Mladic’s defense counsel Miodrag Stojanovic brought up a letter sent by the Dutch Battalion commander Karremans in which he described the meetings with Mladic on 11 and 12 July 1995. The letter notes that Mladic demanded that the Dutch call off the air strikes. If not, Mladic threatened, the VRS would shell the base in Potocari and the area around it. The UN soldiers and about 2,500 refugees were in the compound, and there were about 20,000 refugees from Srebrenica in the area around it.
Commenting on the letter, Franken said that he had no personal knowledge about Mladic’s threat. He did remember that Karremans mentioned that Mladic had threatened to shell Potocari. After that Stojanovic played parts of the recording of Mladic’s first meeting with the UN soldiers in the Fontana Hotel in Bratunac. The defense counsel put it to the witness that in the footage, Mladic never threatened the UN soldiers and civilians.
Unlike the defense counsel, Franken heard at least one threat made by Mladic when the recording was played in court. Franken noted that at that meeting Mladic told the Dutch, ‘from here, you can leave, all of you, or stay, all of you, or die, all of you’. As the witness said, Mladic meant the members of the Dutch Battalion and the civilian population gathered in the UN compound in Potocari.
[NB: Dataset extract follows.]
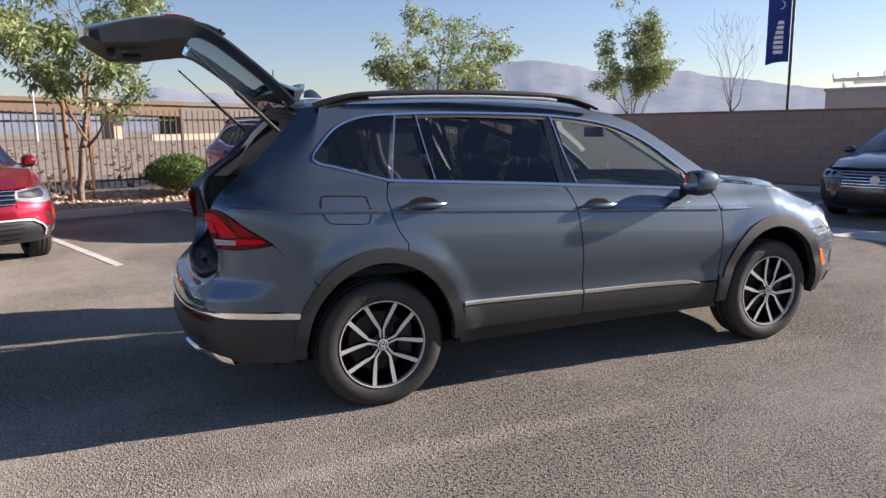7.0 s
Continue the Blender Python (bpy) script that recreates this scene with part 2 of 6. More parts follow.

Stojanovic also tried to prove that the UN decided to evacuate the civilians from Srebrenica, not the VRS. As he said, the VRS implemented the decision because the Dutch Battalion in Srebrenica didn’t have the resources to do it on their own. ‘I don’t know if UNPROFOR had decided to do it, or if it may have been the only possible decision, given the situation’, Franken replied.
After Robert Franken completed his evidence, Ratko Mladic’s trial continued with the testimony of witness RM 314. The witness is the only survivor of a group of 16 Muslims from Srebrenica who were executed by the Serb troops at the Jadar River bank.